In a press release local police stated: “Mr. Riddell told police that he observed aliens in the parking lot and was shooting at them.
“Detectives discovered Mr. Riddell was a convicted felon and was in possession of two handguns and a semi-automatic rifle.
“There were no injuries reported after the incident. Police later discovered several bullets had struck vehicles in the parking lot, and one had entered an adjacent occupied room.”
But did they find the aliens? Or the meth that brought them to the motel?
WTF? of the Week
Young woman had sex with dolphin who ‘killed himself’ when they were torn apart
A young woman had a sexual relationship with a “naughty” dolphin who later seemed to commit suicide when their affair came to an end.
In the early 1960s, young Margaret Howe Lovatt talked her way into becoming part of a NASA-funded project to communicate with dolphins.
There were three dolphins, Margaret said, named Peter, Pamela and Sissy.
Peter and Margaret developed a unique bond. He became jealous if she spent too much time with the other dolphins and the feeling was, at least to an extent, mutual.
“That relationship of having to be together sort of turned into really enjoying being together, and wanting to be together, and missing him when he wasn’t there,” Margaret told the BBC.
Peter and Margaret became more and more close, and the closeness became physical: “He was very, very interested in my anatomy. If I was sitting here and my legs were in the water, he would come up and look at the back of my knee for a long time. He wanted to know how that thing worked and I was so charmed by it.”
…Lovatt took to giving Peter sexual relief whenever he became too sexually aroused to participate in her experiments.
“It was just easier to incorporate that and let it happen,” she said. “It was very precious, it was very gentle.
“Peter knew I was right there, Peter was right there … again it was sexual on his part, it was not sexual on mine — sensuous perhaps.

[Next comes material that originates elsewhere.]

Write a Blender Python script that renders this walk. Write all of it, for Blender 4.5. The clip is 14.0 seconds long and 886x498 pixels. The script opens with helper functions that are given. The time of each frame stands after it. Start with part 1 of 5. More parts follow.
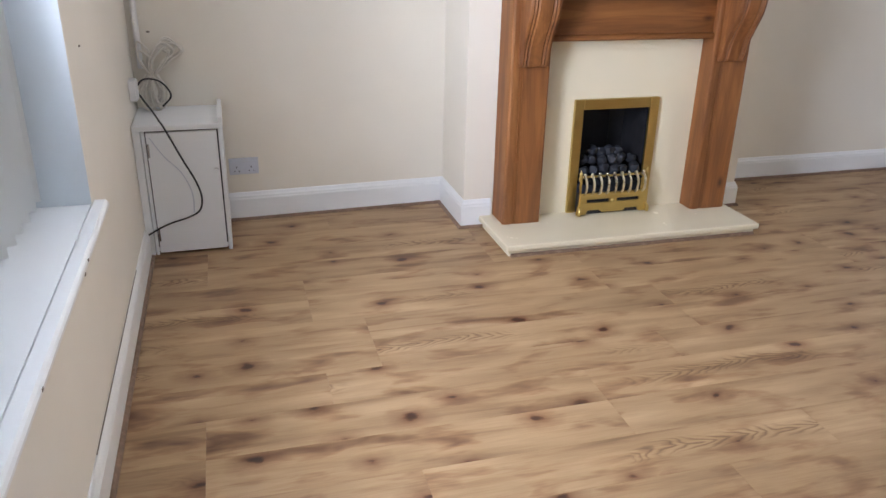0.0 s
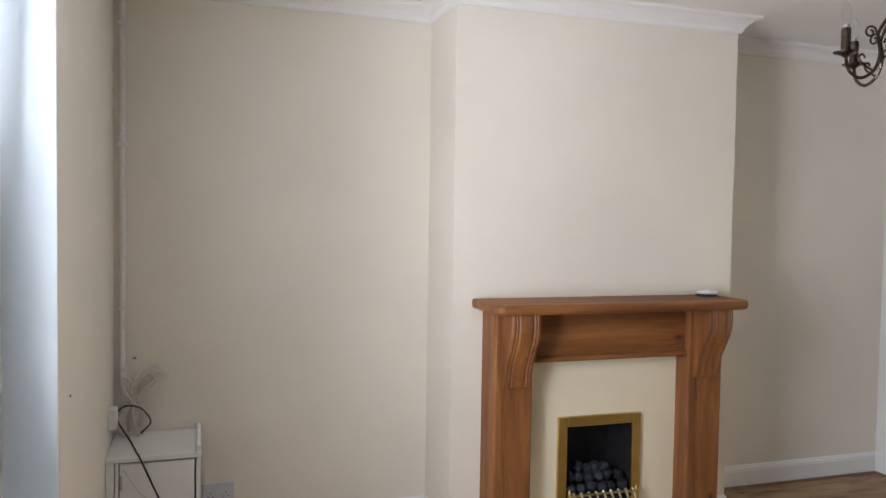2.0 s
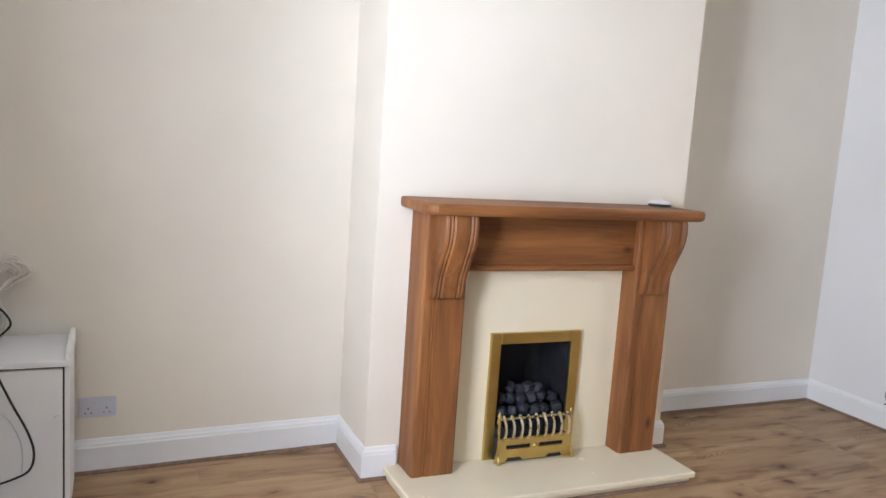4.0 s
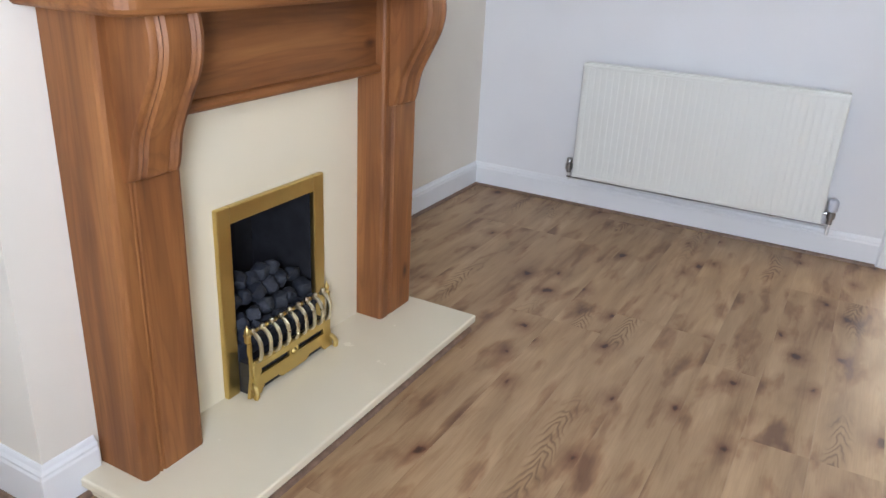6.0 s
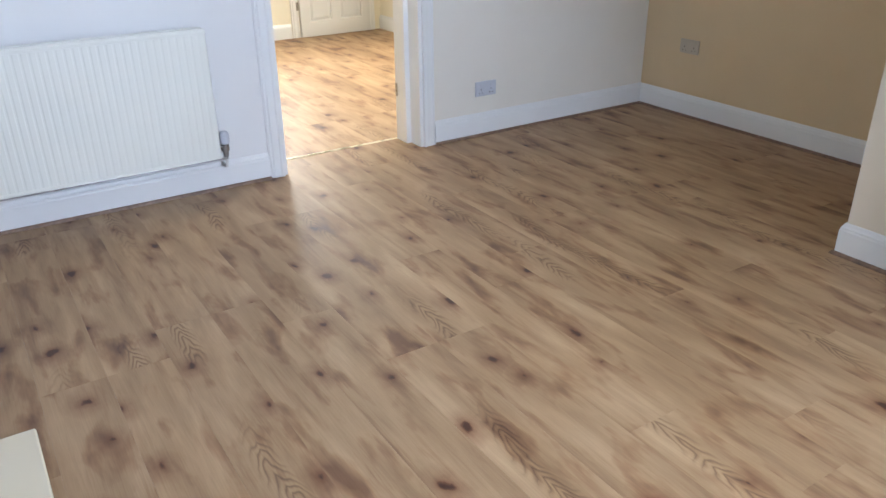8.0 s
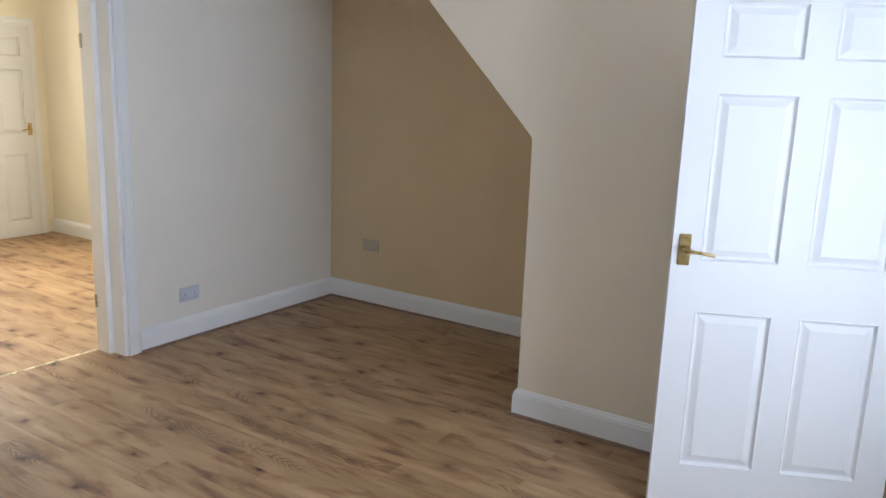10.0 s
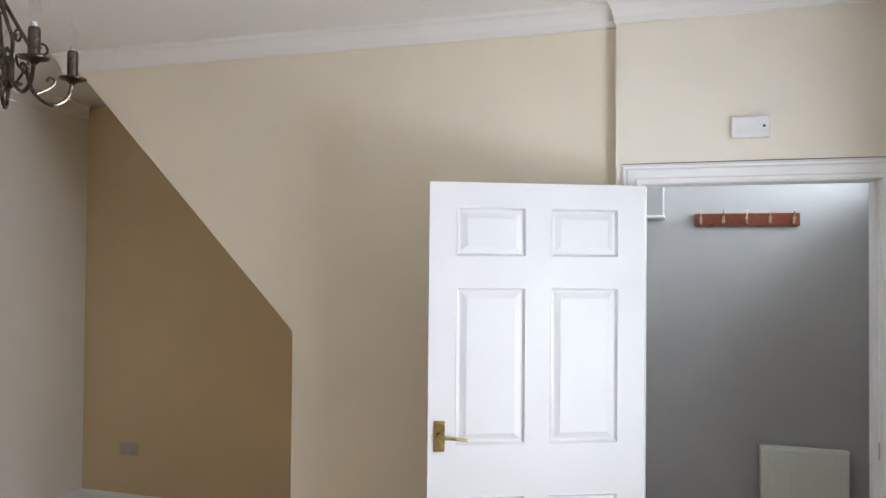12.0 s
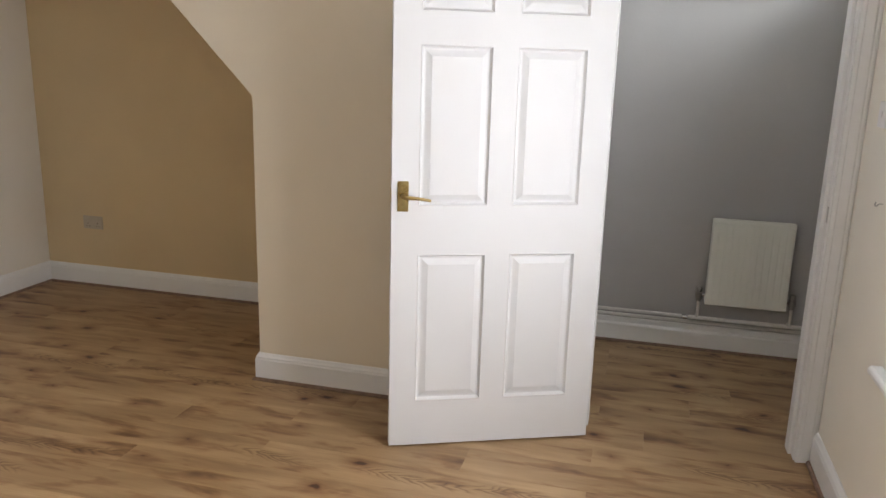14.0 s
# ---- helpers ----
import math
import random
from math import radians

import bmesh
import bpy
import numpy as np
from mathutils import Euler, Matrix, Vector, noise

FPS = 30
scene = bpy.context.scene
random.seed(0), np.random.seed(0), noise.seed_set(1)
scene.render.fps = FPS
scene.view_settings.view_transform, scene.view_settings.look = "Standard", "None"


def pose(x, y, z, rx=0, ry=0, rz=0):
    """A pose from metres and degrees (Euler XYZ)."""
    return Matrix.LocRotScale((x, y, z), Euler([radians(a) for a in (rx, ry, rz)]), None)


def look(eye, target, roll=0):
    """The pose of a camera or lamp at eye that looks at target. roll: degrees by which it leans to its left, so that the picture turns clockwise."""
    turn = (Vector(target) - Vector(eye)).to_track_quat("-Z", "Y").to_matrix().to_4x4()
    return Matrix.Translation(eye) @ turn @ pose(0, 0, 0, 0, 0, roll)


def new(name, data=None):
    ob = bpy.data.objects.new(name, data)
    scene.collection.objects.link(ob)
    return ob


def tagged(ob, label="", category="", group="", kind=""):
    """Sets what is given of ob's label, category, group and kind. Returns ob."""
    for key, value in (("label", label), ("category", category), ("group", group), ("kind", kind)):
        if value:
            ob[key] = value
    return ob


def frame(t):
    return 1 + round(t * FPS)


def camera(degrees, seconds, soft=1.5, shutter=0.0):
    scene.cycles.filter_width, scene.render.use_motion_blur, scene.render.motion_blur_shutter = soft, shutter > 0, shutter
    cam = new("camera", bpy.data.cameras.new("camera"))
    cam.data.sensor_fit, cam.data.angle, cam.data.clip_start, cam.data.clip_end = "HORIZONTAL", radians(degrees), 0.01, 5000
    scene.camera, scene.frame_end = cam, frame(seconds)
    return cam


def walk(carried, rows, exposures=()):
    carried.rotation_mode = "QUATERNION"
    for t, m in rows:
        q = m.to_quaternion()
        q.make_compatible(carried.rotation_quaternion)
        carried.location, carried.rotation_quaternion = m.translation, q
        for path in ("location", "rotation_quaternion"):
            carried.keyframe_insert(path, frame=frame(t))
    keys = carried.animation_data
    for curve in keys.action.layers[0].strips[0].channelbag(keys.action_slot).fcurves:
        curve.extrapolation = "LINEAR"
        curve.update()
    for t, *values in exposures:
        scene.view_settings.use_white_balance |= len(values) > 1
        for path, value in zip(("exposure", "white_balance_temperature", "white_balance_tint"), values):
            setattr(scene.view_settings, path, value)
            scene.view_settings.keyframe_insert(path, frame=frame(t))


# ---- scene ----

“It would just become part of what was going on, like an itch, just get rid of that, scratch it and we’ll be done and move on.”
But eventually NASA sent a young astronomer, Carl Sagan, to report on the progress John Lilly was making and soon after that the agency pulled the plug on the experiments.
And that spelled the end for Margaret and Peter’s strange relationship.
Soon after being separated from Lovatt, Peter drowned in what appeared to be a suicide.
Dolphins need to surface regularly to breathe, and he appeared to deliberately stay submerged until he suffocated.
Or maybe he killed himself when he realized what a double-bagger he’d been banging.